RAW DATA
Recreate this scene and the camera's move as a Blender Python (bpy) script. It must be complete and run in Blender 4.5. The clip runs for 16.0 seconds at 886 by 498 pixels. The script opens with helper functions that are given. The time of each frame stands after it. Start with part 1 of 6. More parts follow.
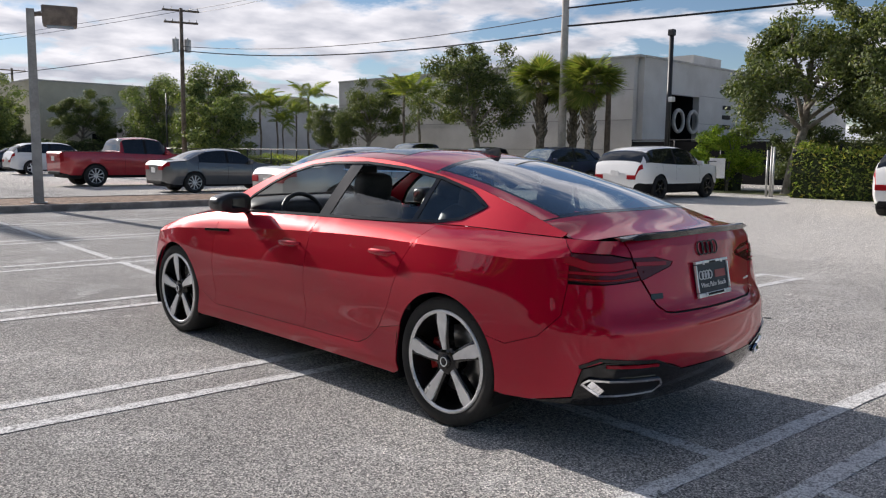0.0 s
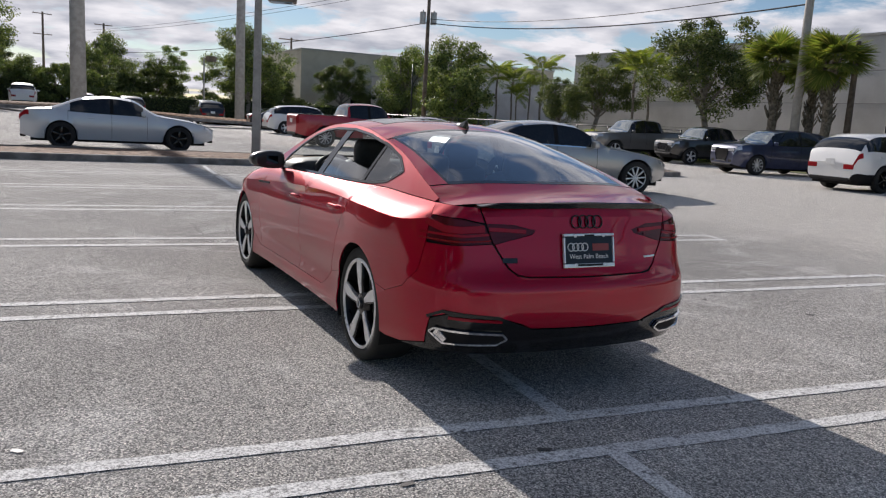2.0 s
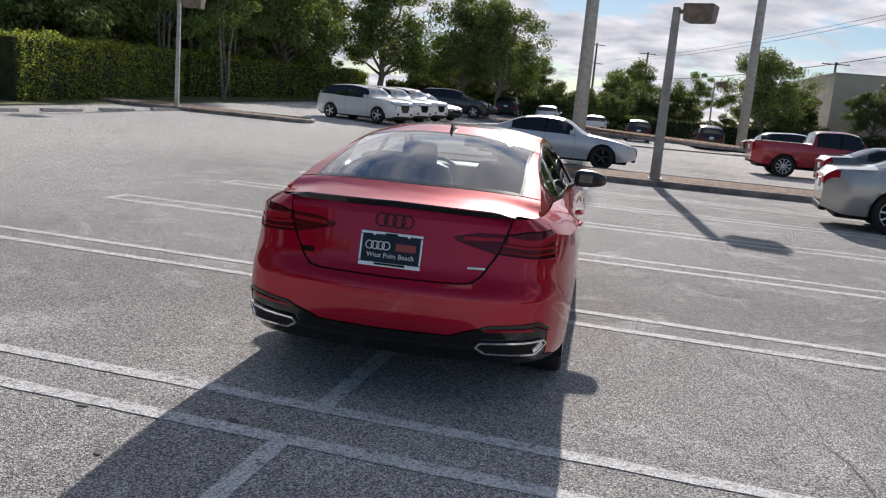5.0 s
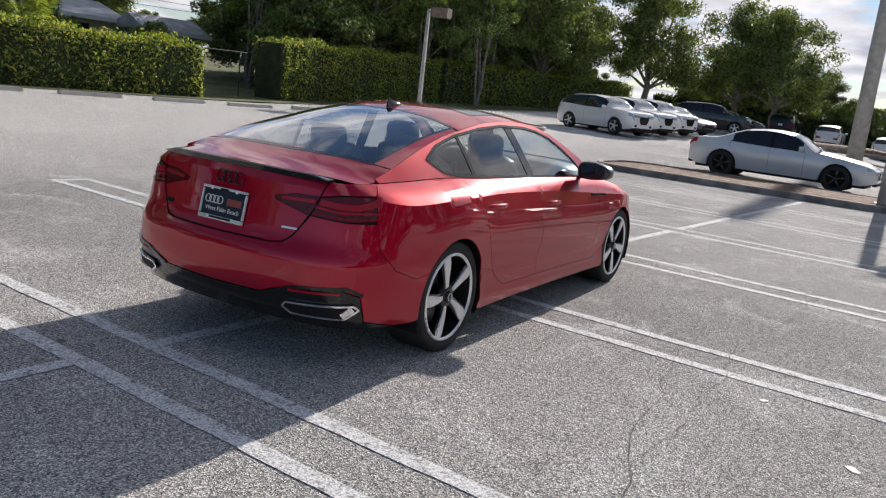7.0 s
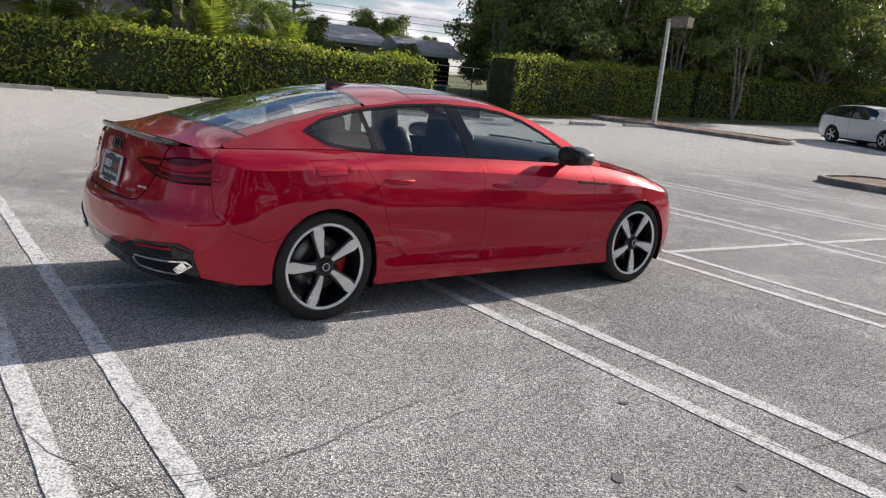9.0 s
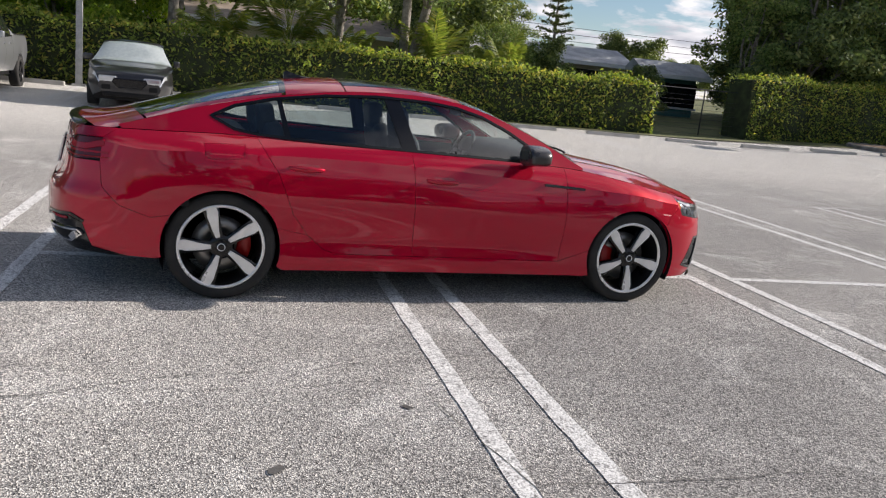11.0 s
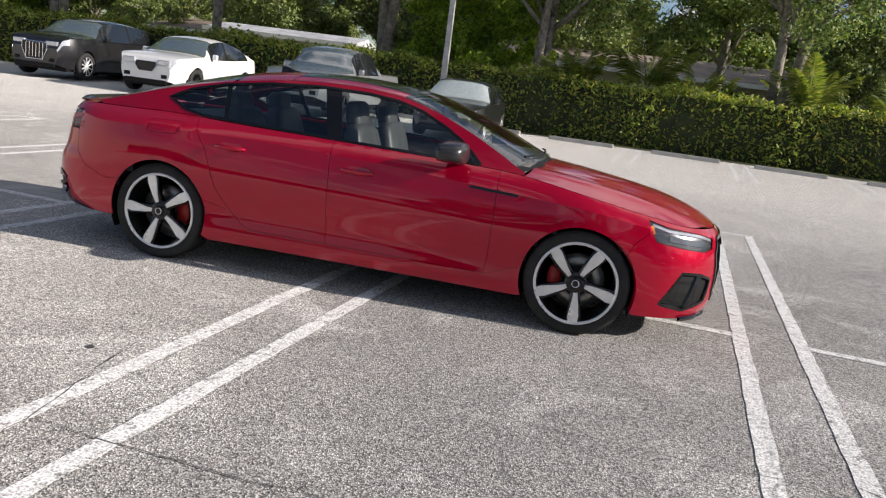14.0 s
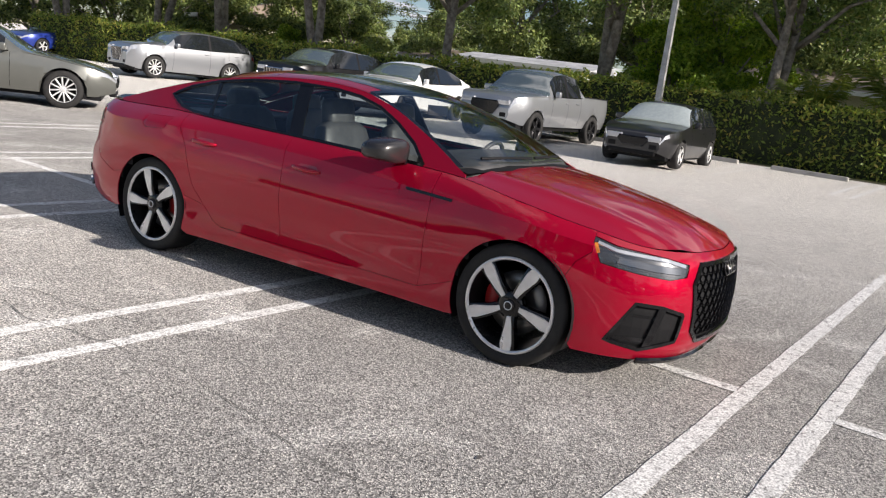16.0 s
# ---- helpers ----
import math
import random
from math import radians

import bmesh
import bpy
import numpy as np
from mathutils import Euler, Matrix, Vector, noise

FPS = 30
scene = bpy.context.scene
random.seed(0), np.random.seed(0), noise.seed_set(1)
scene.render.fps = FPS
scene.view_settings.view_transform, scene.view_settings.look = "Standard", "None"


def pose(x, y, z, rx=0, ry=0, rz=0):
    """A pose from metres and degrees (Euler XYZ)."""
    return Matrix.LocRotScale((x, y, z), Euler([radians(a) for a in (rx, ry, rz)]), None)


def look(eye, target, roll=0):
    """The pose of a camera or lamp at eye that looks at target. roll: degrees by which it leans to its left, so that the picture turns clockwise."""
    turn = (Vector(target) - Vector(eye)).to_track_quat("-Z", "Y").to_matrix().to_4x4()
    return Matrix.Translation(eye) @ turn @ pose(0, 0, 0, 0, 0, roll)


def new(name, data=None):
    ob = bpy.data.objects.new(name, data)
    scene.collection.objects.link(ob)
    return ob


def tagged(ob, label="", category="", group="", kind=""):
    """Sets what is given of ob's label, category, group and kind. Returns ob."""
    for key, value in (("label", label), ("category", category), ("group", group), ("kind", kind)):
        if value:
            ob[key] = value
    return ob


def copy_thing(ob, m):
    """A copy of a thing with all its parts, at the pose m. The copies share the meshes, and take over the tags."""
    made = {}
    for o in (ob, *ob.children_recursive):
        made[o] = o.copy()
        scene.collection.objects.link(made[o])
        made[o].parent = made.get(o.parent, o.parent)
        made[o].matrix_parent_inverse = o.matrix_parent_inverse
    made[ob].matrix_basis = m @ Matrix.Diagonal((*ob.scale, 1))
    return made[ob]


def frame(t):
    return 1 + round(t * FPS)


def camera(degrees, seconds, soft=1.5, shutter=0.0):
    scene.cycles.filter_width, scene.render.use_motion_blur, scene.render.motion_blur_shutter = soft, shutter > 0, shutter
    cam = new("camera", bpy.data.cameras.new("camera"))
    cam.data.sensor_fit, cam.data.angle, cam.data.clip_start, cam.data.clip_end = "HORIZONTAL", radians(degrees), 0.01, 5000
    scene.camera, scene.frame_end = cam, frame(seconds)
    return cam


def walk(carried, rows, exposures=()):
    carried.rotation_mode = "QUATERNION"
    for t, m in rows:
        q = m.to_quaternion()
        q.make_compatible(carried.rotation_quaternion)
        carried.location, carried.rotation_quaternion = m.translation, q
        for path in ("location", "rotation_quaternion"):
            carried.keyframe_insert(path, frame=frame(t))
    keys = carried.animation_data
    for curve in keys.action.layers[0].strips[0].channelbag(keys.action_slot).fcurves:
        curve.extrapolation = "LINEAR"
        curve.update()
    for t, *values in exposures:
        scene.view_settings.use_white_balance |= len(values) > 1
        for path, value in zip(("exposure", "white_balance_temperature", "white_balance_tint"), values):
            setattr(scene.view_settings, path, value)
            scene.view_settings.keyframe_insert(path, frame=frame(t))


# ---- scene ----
cam = camera(58.0, 16.0, 1.2)
PATH = [
    (0, (-3.601, -4.185, 1.36), (-2.21, -2.767, 1.122), 0.7),
    (0.5, (-3.672, -4.541, 1.378), (-2.344, -3.069, 1.12), 1.1),
    (1, (-3.401, -5.055, 1.373), (-2.169, -3.504, 1.092), 1.9),
    (1.5, (-2.988, -5.365, 1.367), (-1.902, -3.712, 1.062), 2.6),
    (2, (-2.492, -5.627, 1.405), (-1.596, -3.869, 1.083), 3.2),
    (2.5, (-1.949, -5.843, 1.42), (-1.259, -3.997, 1.082), 3.5),
    (3, (-1.386, -5.977, 1.457), (-0.906, -4.067, 1.112), 3.7),
    (3.5, (-0.812, -6.142, 1.468), (-0.539, -4.192, 1.118), 3.8),
    (4, (-0.229, -6.179, 1.468), (-0.171, -4.211, 1.112), 4.2),
    (4.5, (0.341, -6.202, 1.48), (0.194, -4.24, 1.12), 5.1),
    (4.7, (0.582, -6.193, 1.501), (0.353, -4.238, 1.148), 5.0),
    (6.8, (2.867, -5.45, 1.512), (1.937, -3.723, 1.121), 6.9),
    (7, (3.051, -5.338, 1.488), (2.07, -3.638, 1.102), 6.7),
    (7.5, (3.524, -5.012, 1.45), (2.4, -3.404, 1.059), 6.4),
    (8, (3.975, -4.666, 1.448), (2.718, -3.163, 1.048), 6.3),
    (8.5, (4.41, -4.246, 1.436), (3.022, -2.864, 1.033), 5.9),
    (9, (4.791, -3.801, 1.459), (3.285, -2.551, 1.048), 5.7),
    (9.2, (4.945, -3.627, 1.436), (3.398, -2.428, 1.023), 5.6),
    (11.3, (5.838, -1.436, 1.464), (3.965, -0.866, 1.054), 6.3),
    (11.5, (5.898, -1.208, 1.428), (4.005, -0.707, 1.023), 6.5),
    (12, (5.997, -0.642, 1.437), (4.065, -0.317, 1.035), 6.8),
    (12.5, (6.012, -0.065, 1.447), (4.057, 0.075, 1.047), 7.0),
    (13, (6.017, 0.509, 1.448), (4.058, 0.47, 1.046), 7.2),
    (13.5, (5.887, 1.044, 1.436), (3.94, 0.828, 1.031), 7.3),
    (14, (5.731, 1.574, 1.427), (3.812, 1.184, 1.023), 7.4),
    (14.5, (5.508, 2.05, 1.422), (3.63, 1.495, 1.018), 7.6),
    (15, (5.215, 2.487, 1.443), (3.393, 1.767, 1.04), 7.7),
    (15.5, (4.912, 2.896, 1.45), (3.159, 2.024, 1.044), 7.7),
    (16, (4.542, 3.19, 1.44), (2.861, 2.187, 1.027), 7.4),
]
LIGHTING = [(0.0, 0.5, 6500, 15), (1.5, 0.38, 6500, 15), (3.0, 0.3, 6500, 16), (4.5, 0.38, 6500, 15), (7.0, 0.52, 6550, 15), (9.0, 0.58, 6650, 15), (11.5, 0.66, 6700, 15), (13.0, 0.64, 6700, 15), (16.0, 0.58, 6700, 15)]
walk(cam, [(t, look(eye, target, roll)) for t, eye, target, roll in PATH], LIGHTING)

# ---- world, sun ----
world = bpy.data.worlds.new("world")
scene.world = world
world.use_nodes = True
SUN_EL, SUN_AZ = radians(24.5), radians(-1.5)   # azimuth from +y towards +x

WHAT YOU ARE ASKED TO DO
Copy exactly, and only, the lines from the one containing "# ---- helpers" through the one containing "made[o] = o.copy()".

SOLUTION FOR THIS PROBLEM
# ---- helpers ----
import math
import random
from math import radians

import bmesh
import bpy
import numpy as np
from mathutils import Euler, Matrix, Vector, noise

FPS = 30
scene = bpy.context.scene
random.seed(0), np.random.seed(0), noise.seed_set(1)
scene.render.fps = FPS
scene.view_settings.view_transform, scene.view_settings.look = "Standard", "None"


def pose(x, y, z, rx=0, ry=0, rz=0):
    """A pose from metres and degrees (Euler XYZ)."""
    return Matrix.LocRotScale((x, y, z), Euler([radians(a) for a in (rx, ry, rz)]), None)


def look(eye, target, roll=0):
    """The pose of a camera or lamp at eye that looks at target. roll: degrees by which it leans to its left, so that the picture turns clockwise."""
    turn = (Vector(target) - Vector(eye)).to_track_quat("-Z", "Y").to_matrix().to_4x4()
    return Matrix.Translation(eye) @ turn @ pose(0, 0, 0, 0, 0, roll)


def new(name, data=None):
    ob = bpy.data.objects.new(name, data)
    scene.collection.objects.link(ob)
    return ob


def tagged(ob, label="", category="", group="", kind=""):
    """Sets what is given of ob's label, category, group and kind. Returns ob."""
    for key, value in (("label", label), ("category", category), ("group", group), ("kind", kind)):
        if value:
            ob[key] = value
    return ob


def copy_thing(ob, m):
    """A copy of a thing with all its parts, at the pose m. The copies share the meshes, and take over the tags."""
    made = {}
    for o in (ob, *ob.children_recursive):
        made[o] = o.copy()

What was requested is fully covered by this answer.